From: James Kass (jameskass@att.net)
Date: Thu Jul 13 2006 - 22:43:19 CDT
Philippe Verdy wrote,
> > The autodetection mechanism may be broken, but it can't really be blamed
> > for breaking the HTML code and structure. Without a character set
> > declaration, the HTML code is already broken. No HTML validator should
> > pass such a page.
>
> Why that? the HTML code is correct, except when parsed with a multibyte charset,
> which should not occur as this is not declared, and also which should be
> detected by the heurisitc mechanism when it attempts to identify the charset.
>
> Note that the page does not specify the dtd version, this is then to be parsed
> valid according to legacy HTML 3.2, and without the charset specification, an
> ISO 8859-based charset should be used. Using ISO 8859 makes no parsing error.

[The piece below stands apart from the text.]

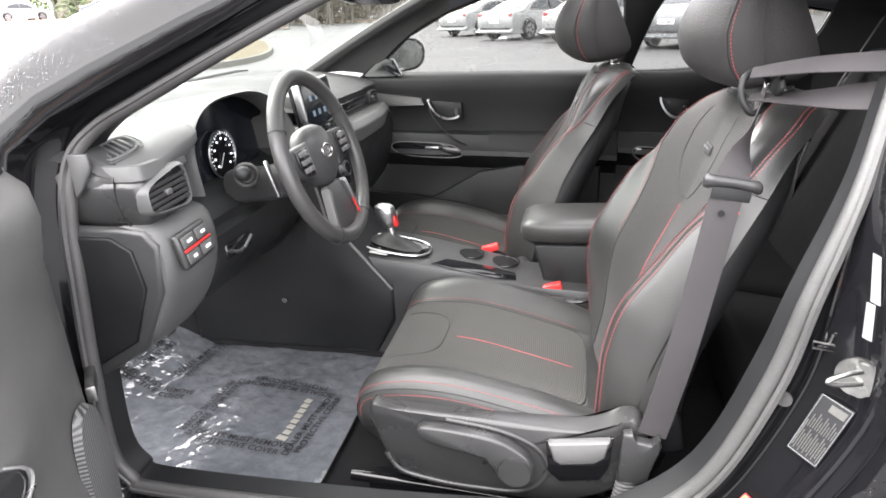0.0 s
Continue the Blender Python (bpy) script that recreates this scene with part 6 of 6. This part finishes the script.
def park(src, wx, wy, turn=0.0):
    """Stands a car so that its near rear wheel is at wx, wy."""
    h = radians(heading + turn)
    f = Vector((math.cos(h), math.sin(h), 0))
    r = Vector((math.sin(h), -math.cos(h), 0))
    c = Vector((wx, wy, 0)) + f * 1.42 - r * 0.84
    return Matrix.Translation(c) @ pose(0, 0, 0, 0, 0, heading + turn)


white_car = sedan(W_PAINT, "white saloon car parked on the wet car park")
silver_car = sedan(S_PAINT, "silver grey saloon car parked on the wet car park")
dark_car = sedan(D_PAINT, "dark blue saloon car parked far off")
for wx, wy in ((-1.6, 22.6), (0.9, 20.2)):
    copy_thing(white_car, park(white_car, wx, wy))
white_car.matrix_basis = park(white_car, -4.0, 27.0)
silver_car.matrix_basis = park(silver_car, 3.55, 16.1)
for wx, wy, t in ((-37.0, 80.0, 20), (-43.0, 62.0, 60)):
    copy_thing(white_car, park(white_car, wx, wy, t))
island(-39.0, 43.0, 17.0, 11.0, 42, "kerbed bank of orange brown mulch rising beyond the bonnet", MULCH, 1.35)
island(16.0, -13.0, 26.0, 3.0, -4, "kerbed strip of brown mulch behind the open door", MULCH)
copy_thing(dark_car, Matrix.Translation((0, 0, 1.46)) @ park(dark_car, -39.5, 47.0, -14))
copy_thing(white_car, Matrix.Translation((0, 0, 1.46)) @ park(white_car, -45.0, 44.0, 20))
dark_car.matrix_basis = park(dark_car, -40.0, 84.0, 35)

lp = thing("lamp_post", (0.6, 17.4, 0), "grey metal lamp post on a tan concrete base", "lamp post", "lamp posts")
part("base", grid([[(0.6 + r * math.cos(a), 17.4 + r * math.sin(a), z) for a in [2 * math.pi * k / 24 for k in range(24)]] for z, r in ((0, 0.31), (0.02, 0.31), (0.88, 0.30), (0.92, 0.28))], False, True, True), STONE, lp, "round tan concrete base")
part("pole", tube([(0.6, 17.4, 0.9), (0.6, 17.4, 4.0), (0.6, 17.4, 8.5)], 0.085, 12, up=(0, 1, 0)), POLE, lp)
part("lamp_head", box((0.7, 0.35, 0.14), pose(0.9, 17.4, 8.5), 0.04), POLE, lp)
for x, y in ((-27.0, 52.0), (13.5, 27.0), (7.2, 30.0), (-34.0, 70.0), (6.4, 5.5)):
    copy_thing(lp, Matrix.Translation((x, y, 0)))


def bare_tree(x, y, h, r, rg, verts, faces, twigs=7):
    """A leafless tree: a tapered bending trunk, limbs and twigs."""
    def limb(p, d, length, rad, depth):
        steps = 4
        pts = [p]
        for k in range(steps):
            d = (d + Vector((rg.uniform(-0.12, 0.12), rg.uniform(-0.12, 0.12), rg.uniform(-0.02, 0.08)))).normalized()
            pts.append(pts[-1] + d * length / steps)
        base = len(verts)
        sides = 5 if depth == 0 else 3
        for k, q in enumerate(pts):
            t = rad * (1 - 0.82 * k / steps)
            for j in range(sides):
                a = 2 * math.pi * j / sides
                verts.append((q.x + t * math.cos(a), q.y + t * math.sin(a), q.z))
        for k in range(steps):
            for j in range(sides):
                a, b2 = base + k * sides + j, base + k * sides + (j + 1) % sides
                faces.append((a, b2, b2 + sides, a + sides))
        if depth < 2:
            for k in range(twigs if depth == 0 else 3):
                i = rg.uniform(1.2, steps - 0.2)
                q = pts[int(i)].lerp(pts[min(steps, int(i) + 1)], i % 1)
                a = rg.uniform(0, 2 * math.pi)
                limb(q, (Vector((math.cos(a), math.sin(a), rg.uniform(0.5, 1.2)))).normalized(), length * rg.uniform(0.25, 0.42), rad * 0.38, depth + 1)
    limb(Vector((x, y, 0)), Vector((0, 0, 1)), h, r, 0)


# the far edge of the wood, one uneven bank behind the trees
far_m, nt, b = nodes_of("far_woodland")
vec = coords(nt)
mp = nt.nodes.new("ShaderNodeMapping")
mp.inputs["Scale"].default_value = (1.0, 1.0, 0.06)
nt.links.new(vec, mp.inputs["Vector"])
streak = noise_tex(nt, mp.outputs[0], 1.6, 8.0, 0.7)
nt.links.new(ramp(nt, streak, [(0.30, (0.105, 0.094, 0.076)), (0.5, (0.140, 0.127, 0.106)), (0.70, (0.175, 0.160, 0.137))]), b.inputs["Base Color"])
b.inputs["Roughness"].default_value = 1.0
b.inputs["Specular IOR Level"].default_value = 0.0
bank = []
for k in range(160):
    t = k / 159
    x = -75 + 200 * t
    y = 82 - 0.34 * x * (x > 0) + 6 * noise.noise(Vector((k * 0.2, 0, 1)))
    h = 9.2 + 1.0 * noise.noise(Vector((k * 0.35, 3, 1))) + 2.0 * noise.noise(Vector((k * 1.7, 5, 1)))
    bank.append([(x, y, 0.0), (x, y + 1, h * 0.5), (x, y + 2, h), (x, y + 5, h * 0.98)])
bk_ob = part("backdrop", grid(bank), far_m)
tagged(bk_ob, "far brown edge of the winter wood", "backdrop", "", "structure")

tr = random.Random(11)
verts, faces = [], []
for k in range(420):
    t = tr.random()
    # the wood stands behind the car park, from beyond the cars round to the rear
    x = -38 + 92 * t
    y = 46 - 0.42 * x * (x > 0) + tr.uniform(0, 16) + (0 if x > -12 else 14)
    bare_tree(x, y, tr.uniform(5, 8), tr.uniform(0.06, 0.15), tr, verts, faces, 6)
wood = part("bare_woodland", (verts, faces), BARK)
tagged(wood, "leafless grey winter woodland behind the car park", "woodland", "", "stuff")
verts, faces = [], []
for k in range(24000):
    t = tr.random()
    x = -45 + 105 * t
    y = 52 - 0.42 * x * (x > 0) + tr.uniform(0, 20) + (0 if x > -12 else 14)
    z = tr.uniform(0, 1) ** 1.3 * 8.0
    s = tr.uniform(0.3, 0.9)
    a, e = tr.uniform(0, 6.28), tr.uniform(-0.5, 0.9)
    q = Vector((math.cos(a) * math.cos(e), math.sin(a) * math.cos(e), math.sin(e))) * s
    w = Vector((-math.sin(a), math.cos(a), tr.uniform(-0.6, 0.6))).normalized() * s * 0.16
    c = Vector((x, y, z))
    base = len(verts)
    verts += [tuple(c), tuple(c + q * 0.5 + w), tuple(c + q), tuple(c + q * 0.5 - w)]
    faces.append((base, base + 1, base + 2, base + 3))
br = part("woodland_brush", (verts, faces), BRUSH, smooth=False)
tagged(br, "dry brown undergrowth at the edge of the wood", "undergrowth", "", "stuff")

verts, faces = [], []
for k in range(9000):
    x, y = tr.uniform(-25, 75), -19 - tr.uniform(0, 7)
    z = tr.uniform(0, 1) ** 1.2 * (3.4 + 1.2 * noise.noise(Vector((x * 0.25, 0, 4))))
    s = tr.uniform(0.3, 0.9)
    a, e = tr.uniform(0, 6.28), tr.uniform(-0.2, 1.2)
    q = Vector((math.cos(a) * math.cos(e), math.sin(a) * math.cos(e), math.sin(e))) * s
    w = Vector((-math.sin(a), math.cos(a), tr.uniform(-0.6, 0.6))).normalized() * s * 0.2
    c = Vector((x, y, z))
    base = len(verts)
    verts += [tuple(c), tuple(c + q * 0.5 + w), tuple(c + q), tuple(c + q * 0.5 - w)]
    faces.append((base, base + 1, base + 2, base + 3))
hd = part("hedge", (verts, faces), HEDGE, smooth=False)
tagged(hd, "dark evergreen hedge beyond the mulch strip", "hedge", "", "stuff")


def pine(x, y, h, rg):
    tree = thing("pine_tree", (x, y, 0), "dark green pine tree at the edge of the car park", "tree", "pine trees")
    part("trunk", tube([(x, y, 0), (x + 0.1, y, h * 0.5), (x, y + 0.1, h * 0.97)], 0.18, 7, up=(0, 1, 0)), BARK, tree)
    vv, ff = [], []
    for k in range(420):
        t = rg.random() ** 0.8
        zc = h * (0.14 + 0.86 * t)
        rad = (1 - t) ** 0.8 * h * 0.26 * rg.uniform(0.25, 1.0) + 0.15
        a = rg.uniform(0, 6.28)
        c = Vector((x + rad * math.cos(a), y + rad * math.sin(a), zc))
        s = rg.uniform(0.25, 0.65)
        q = Vector((math.cos(a), math.sin(a), rg.uniform(-0.6, 0.3))).normalized() * s
        w = Vector((-math.sin(a), math.cos(a), rg.uniform(-0.4, 0.4))).normalized() * s * 0.45
        base = len(vv)
        vv += [tuple(c - q * 0.5), tuple(c + w), tuple(c + q), tuple(c - w), tuple(c + Vector((0, 0, s * 0.35)))]
        ff += [(base, base + 1, base + 4), (base + 1, base + 2, base + 4), (base + 2, base + 3, base + 4), (base + 3, base, base + 4)]
    part("crown", (vv, ff), NEEDLE, tree, smooth=False)


for k in range(26):
    t = k / 25
    pine(-95 + 62 * t + tr.uniform(-2, 2), 58 + 38 * t + tr.uniform(-4, 4), tr.uniform(5.5, 9.5), tr)
verts, faces = [], []
yt = thing("young_tree", (-15.5, 26.0, 0), "slender young bare tree on the kerbed island", "tree", "young trees")
bare_tree(-15.5, 26.0, 6.5, 0.10, tr, verts, faces, 8)
part("trunk", (verts, faces), BARK, yt)
for x, y in ((-24.0, 33.0), (-12.0, 17.0)):
    copy_thing(yt, Matrix.Translation((x, y, 0)))

# rain on the outside of the car
spots = []
for k in range(11000):
    x, z = rng.uniform(0.42, 1.1), rng.uniform(0.30, 1.2)
    x0 = lerp(z, [q[0] for q in jx], [q[1] for q in jx])
    if x > x0 + 0.066 or (x > x0 + 0.012 and k % 2):
        spots.append(((x, panel_y(x - x0, z, x) - 0.0002, z), (-0.6 if x < x0 + 0.04 else 0.0, -1, 0.12), rng.choice((0.0009, 0.0012, 0.0012, 0.0015, 0.0019))))
drops("raindrops", spots, "raindrops on the black rear quarter panel", None, 0.75)
spots = []
for k in range(900):
    u, v = rng.uniform(-1, 1), rng.uniform(0.05, 0.95)
    p = screen_pt(u, v)
    spots.append((tuple(p + Vector((-0.001, 0, 0.002))), (-0.45, 0, 1), rng.choice((0.0012, 0.0018, 0.0024))))
drops("raindrops", spots, "raindrops on the windscreen", None, 0.5)
spots = []
for k in range(620):
    x, y = rng.uniform(0.40, 0.66), rng.uniform(HY0 - 0.02, HY1 + 0.05)
    spots.append(((x, y, glass_z(x, y) + 0.0008), (0, 0, 1), rng.choice((0.0008, 0.0010, 0.0013, 0.0017, 0.0021))))
drops("raindrops", spots, "raindrops on the sunroof glass", None, 0.16)
spots = []
for r in range(1100):
    k = rng.uniform(6.3, 10.9)
    i = int(k)
    q = Vector(JAMB[i]).lerp(Vector(JAMB[i + 1]), k - i)
    a = rng.uniform(0.35, 1.0)
    h = 0.010 + 0.085 * a
    spots.append(((q.x - (0.03 if k < 10 else 0.015) * h / 0.06, q.y + lerp(h, [0.010, 0.035, 0.065, 0.088, 0.103], [-0.004, -0.004, 0.002, 0.012, 0.032]) - 0.0005, q.z + h), (-0.1, -1.0, 0.35), rng.choice((0.0010, 0.0013, 0.0017))))
drops("raindrops", spots, "raindrops on the painted pillar", None, 0.35)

> Give me only one sentence in the HTML specs that says that the charset
> indication is mandatory! In legacy HTML 3.2, ISO 8859-1 is even a charset whose
> support is required, as confirmed in the normative DTDs, and the normative list
> of named entities.
The W3C only recommends the "charset" info in the meta tags section,
but it is not mandatory.
It should be, though. How can a parser parse if it doesn't know
which character set to use?
In the case of the French Red Cross page, the W3C HTML validator
detects the character set as ISO-8859-15 and reports many errors
in the HTML. Manually overriding the ISO-8859-15 and making the
validator parse the web page as ISO-8859-1 still produces the same
serious errors in the HTML code of that page.
It would be interesting to see if correcting all the HTML errors
would enable MSIE 7 beta to correctly auto-detect the character set.
Quoting Chris Lilley (of w3.org)
( http://lists.xml.org/archives/xml-dev/199904/msg00081.html )
"But autodetection should not be required; users can label their
documents correctly."
Best regards,
James Kass
(off topic - with regards to AT&T blocking e-mail from Orange, for
many reasons I will be looking for a new ISP and regret that AT&T
blocks certain incoming messages. Because of the tremendous amount
of spam messages coming here, I was finally forced to use AT&T's
spam filter. This spam filter is not user-configurable. It is
suprising to hear that it blocks incoming valid messages such as
yours while still allowing all kinds of 419 scam letters through.)